**Stated problem:** Copy whichever lines contain the string "with".

**Provided data:**

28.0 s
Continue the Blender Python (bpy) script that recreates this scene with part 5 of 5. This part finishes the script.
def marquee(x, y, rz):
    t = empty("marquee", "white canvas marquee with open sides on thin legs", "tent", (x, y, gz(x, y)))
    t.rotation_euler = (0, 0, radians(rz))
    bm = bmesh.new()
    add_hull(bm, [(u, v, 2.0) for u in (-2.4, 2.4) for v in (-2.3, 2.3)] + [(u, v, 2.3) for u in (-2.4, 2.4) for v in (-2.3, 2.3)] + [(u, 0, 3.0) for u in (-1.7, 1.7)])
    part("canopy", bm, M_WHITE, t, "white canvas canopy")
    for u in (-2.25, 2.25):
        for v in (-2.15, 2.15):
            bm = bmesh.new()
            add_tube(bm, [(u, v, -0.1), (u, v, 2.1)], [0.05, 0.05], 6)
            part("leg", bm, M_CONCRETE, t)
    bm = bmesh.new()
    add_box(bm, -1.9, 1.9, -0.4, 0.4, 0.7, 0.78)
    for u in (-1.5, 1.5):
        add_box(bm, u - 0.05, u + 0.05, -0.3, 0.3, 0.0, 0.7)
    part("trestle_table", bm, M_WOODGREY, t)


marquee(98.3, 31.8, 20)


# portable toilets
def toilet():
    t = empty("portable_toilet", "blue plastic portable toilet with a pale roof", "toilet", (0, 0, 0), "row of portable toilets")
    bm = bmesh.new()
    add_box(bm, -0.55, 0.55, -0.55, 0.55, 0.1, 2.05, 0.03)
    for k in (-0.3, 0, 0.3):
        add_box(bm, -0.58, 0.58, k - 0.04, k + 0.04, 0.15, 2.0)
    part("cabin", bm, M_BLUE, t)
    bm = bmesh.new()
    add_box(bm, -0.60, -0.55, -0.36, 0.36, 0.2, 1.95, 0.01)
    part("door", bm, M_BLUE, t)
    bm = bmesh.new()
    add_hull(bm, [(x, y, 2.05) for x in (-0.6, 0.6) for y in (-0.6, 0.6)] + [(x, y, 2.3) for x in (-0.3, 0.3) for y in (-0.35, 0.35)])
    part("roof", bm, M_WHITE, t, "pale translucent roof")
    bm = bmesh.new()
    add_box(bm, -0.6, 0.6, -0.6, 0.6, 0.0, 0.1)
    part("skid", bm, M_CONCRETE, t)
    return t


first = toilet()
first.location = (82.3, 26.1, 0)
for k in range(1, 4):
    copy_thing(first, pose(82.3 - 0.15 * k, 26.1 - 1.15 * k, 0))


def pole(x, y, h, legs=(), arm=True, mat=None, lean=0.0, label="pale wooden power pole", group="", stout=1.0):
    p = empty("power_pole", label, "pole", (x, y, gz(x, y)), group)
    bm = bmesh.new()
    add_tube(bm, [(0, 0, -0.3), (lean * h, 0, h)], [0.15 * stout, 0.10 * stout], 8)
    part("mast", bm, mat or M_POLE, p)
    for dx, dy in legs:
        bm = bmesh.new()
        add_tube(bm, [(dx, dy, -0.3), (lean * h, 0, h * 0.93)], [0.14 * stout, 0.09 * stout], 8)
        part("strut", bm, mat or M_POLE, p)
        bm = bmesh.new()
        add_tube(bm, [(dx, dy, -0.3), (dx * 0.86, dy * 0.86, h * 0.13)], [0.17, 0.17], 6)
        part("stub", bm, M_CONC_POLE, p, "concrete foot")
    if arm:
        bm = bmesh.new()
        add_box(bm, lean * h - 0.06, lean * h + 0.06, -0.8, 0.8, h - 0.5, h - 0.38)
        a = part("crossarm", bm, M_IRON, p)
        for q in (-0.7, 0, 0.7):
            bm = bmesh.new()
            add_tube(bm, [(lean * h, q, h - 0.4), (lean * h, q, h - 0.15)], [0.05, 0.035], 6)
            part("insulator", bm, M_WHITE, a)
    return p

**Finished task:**
Continue the Blender Python (bpy) script that recreates this scene with part 5 of 5. This part finishes the script.
    t = empty("marquee", "white canvas marquee with open sides on thin legs", "tent", (x, y, gz(x, y)))
    t = empty("portable_toilet", "blue plastic portable toilet with a pale roof", "toilet", (0, 0, 0), "row of portable toilets")